The idea of a ‘kingdom age’ is often presented as ‘another chance’ for the half-believer. But any application of it can only result in inconsistency and a dilution of the Gospel. The ‘ideal’ conditions of a ‘kingdom age’ will not result in those who are made strong through being tried in the fire, but could only result in a false apathy and life of pretence - such is human nature! And, interestingly enough, to this most would agree. It is suggested that the millennium has partly this purpose in mind. But a kingdom age is not required to demonstrate this fact. Our lives of ease in some Western countries are sufficient to demonstrate it fully. Jesus makes clear to His listeners, as to us, that the chance is now. If we refuse it, He says, we must take the consequences we have brought on ourselves. There will be no second chance. If they will not hear Moses, neither will they believe if one rise from the dead. And we can add, neither will they believe in a Millennial kingdom.

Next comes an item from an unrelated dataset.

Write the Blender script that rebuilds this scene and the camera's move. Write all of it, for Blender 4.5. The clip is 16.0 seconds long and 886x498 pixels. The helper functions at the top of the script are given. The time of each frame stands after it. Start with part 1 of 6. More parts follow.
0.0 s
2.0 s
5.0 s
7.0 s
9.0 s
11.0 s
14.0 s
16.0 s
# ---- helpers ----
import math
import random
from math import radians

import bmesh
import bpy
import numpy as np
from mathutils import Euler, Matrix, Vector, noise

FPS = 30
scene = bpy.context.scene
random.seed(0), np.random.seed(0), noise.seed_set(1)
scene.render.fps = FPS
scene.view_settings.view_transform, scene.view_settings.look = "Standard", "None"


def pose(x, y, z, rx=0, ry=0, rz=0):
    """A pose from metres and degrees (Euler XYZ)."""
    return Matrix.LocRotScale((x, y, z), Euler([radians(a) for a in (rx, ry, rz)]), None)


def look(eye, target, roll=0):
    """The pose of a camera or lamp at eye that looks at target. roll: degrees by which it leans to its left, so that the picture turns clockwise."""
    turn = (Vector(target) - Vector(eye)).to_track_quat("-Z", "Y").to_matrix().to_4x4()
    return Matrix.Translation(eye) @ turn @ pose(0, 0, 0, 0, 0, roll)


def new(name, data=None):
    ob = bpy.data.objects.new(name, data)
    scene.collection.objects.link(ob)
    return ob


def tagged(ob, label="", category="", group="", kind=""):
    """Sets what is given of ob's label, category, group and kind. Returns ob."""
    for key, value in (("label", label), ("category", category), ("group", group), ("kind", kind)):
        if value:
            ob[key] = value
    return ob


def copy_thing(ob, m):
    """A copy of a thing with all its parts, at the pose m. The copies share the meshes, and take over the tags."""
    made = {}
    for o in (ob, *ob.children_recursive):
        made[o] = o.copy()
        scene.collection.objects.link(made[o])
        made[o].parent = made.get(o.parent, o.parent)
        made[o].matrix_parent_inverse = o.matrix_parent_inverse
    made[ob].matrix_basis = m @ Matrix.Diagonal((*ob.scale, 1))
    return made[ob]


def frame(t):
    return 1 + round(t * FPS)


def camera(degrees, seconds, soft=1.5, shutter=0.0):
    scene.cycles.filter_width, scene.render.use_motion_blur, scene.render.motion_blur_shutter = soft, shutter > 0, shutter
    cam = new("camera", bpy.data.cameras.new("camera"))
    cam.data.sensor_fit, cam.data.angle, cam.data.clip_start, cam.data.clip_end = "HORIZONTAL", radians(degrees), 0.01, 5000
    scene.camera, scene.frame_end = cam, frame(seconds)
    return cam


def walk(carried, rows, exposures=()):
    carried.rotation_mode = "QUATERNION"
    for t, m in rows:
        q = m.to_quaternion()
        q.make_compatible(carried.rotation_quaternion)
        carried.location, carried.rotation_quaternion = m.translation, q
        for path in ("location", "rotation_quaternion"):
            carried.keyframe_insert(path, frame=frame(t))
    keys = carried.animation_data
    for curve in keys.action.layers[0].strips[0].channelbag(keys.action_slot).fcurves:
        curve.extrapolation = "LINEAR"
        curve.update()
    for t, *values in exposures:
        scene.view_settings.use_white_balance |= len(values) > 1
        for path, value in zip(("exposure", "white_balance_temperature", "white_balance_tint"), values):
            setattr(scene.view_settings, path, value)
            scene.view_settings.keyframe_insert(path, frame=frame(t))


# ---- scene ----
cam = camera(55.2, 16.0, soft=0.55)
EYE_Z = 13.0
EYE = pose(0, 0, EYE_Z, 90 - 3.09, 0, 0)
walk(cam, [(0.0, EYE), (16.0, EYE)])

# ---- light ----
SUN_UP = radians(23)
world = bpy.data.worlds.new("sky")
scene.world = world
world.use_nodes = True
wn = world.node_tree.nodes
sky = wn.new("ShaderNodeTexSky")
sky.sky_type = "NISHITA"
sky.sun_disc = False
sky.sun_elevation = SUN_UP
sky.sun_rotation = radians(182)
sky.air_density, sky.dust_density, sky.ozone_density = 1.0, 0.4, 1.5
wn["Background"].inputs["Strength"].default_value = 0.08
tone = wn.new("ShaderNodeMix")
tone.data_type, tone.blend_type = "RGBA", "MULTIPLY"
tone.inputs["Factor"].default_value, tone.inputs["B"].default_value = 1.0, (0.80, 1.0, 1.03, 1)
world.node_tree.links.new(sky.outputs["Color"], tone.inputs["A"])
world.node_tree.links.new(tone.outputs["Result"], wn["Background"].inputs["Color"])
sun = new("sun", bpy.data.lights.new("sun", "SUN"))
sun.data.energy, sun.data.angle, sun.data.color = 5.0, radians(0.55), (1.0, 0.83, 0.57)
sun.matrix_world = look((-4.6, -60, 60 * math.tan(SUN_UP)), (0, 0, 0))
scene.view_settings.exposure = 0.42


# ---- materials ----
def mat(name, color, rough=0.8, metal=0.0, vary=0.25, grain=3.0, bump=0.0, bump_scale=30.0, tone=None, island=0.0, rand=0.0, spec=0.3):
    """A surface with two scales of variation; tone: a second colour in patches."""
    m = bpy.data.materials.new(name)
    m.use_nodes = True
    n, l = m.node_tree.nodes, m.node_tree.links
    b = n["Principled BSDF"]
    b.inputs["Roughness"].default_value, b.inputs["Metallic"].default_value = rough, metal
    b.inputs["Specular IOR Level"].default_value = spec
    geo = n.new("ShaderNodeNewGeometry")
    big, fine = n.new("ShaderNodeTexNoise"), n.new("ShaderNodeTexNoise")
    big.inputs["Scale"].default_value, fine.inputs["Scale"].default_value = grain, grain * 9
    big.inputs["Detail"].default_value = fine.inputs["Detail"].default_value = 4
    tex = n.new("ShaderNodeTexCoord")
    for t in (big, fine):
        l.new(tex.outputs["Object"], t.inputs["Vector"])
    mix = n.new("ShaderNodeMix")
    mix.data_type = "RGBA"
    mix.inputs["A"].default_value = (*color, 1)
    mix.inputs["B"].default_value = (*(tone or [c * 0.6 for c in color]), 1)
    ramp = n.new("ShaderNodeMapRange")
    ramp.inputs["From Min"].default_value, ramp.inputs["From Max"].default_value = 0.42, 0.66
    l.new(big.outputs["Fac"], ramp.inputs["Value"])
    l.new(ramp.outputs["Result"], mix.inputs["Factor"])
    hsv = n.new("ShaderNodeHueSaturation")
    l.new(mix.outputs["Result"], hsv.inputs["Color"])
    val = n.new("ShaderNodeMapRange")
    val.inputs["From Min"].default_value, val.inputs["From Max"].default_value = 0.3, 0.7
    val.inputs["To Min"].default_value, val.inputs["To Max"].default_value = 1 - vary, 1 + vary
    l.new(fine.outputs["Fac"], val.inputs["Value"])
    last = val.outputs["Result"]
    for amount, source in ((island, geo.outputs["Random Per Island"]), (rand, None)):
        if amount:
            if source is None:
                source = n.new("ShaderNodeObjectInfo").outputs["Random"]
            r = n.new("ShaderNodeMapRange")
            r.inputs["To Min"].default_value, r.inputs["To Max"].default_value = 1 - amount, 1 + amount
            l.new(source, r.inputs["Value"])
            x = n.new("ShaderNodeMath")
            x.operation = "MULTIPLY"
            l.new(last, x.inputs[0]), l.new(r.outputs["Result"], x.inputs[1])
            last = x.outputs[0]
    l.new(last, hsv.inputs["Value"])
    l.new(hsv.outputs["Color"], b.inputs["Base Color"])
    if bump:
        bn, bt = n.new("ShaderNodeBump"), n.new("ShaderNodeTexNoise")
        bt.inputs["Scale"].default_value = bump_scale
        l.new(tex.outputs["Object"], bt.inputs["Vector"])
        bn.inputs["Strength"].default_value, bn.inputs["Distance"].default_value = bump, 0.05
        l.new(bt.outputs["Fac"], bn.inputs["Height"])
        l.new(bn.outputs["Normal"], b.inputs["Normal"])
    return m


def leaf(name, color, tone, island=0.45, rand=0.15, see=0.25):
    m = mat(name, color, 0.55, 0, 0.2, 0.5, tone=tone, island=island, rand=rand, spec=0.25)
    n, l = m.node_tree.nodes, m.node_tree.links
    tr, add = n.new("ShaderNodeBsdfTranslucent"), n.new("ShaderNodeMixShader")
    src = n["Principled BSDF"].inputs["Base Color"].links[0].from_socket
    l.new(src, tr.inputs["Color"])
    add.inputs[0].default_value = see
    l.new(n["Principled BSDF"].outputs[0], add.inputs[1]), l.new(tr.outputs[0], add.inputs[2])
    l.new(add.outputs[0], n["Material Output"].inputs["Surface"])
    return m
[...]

But one thing is certain. Differences on such questions are only of secondary importance. Whatever our view it will not affect the course of God’s timetable. What is of primary importance is that we all work together in love and fellowship, looking for His glorious appearing, and seeking to be faithful servants ready for Him when He comes. We can then leave Him to do what He will.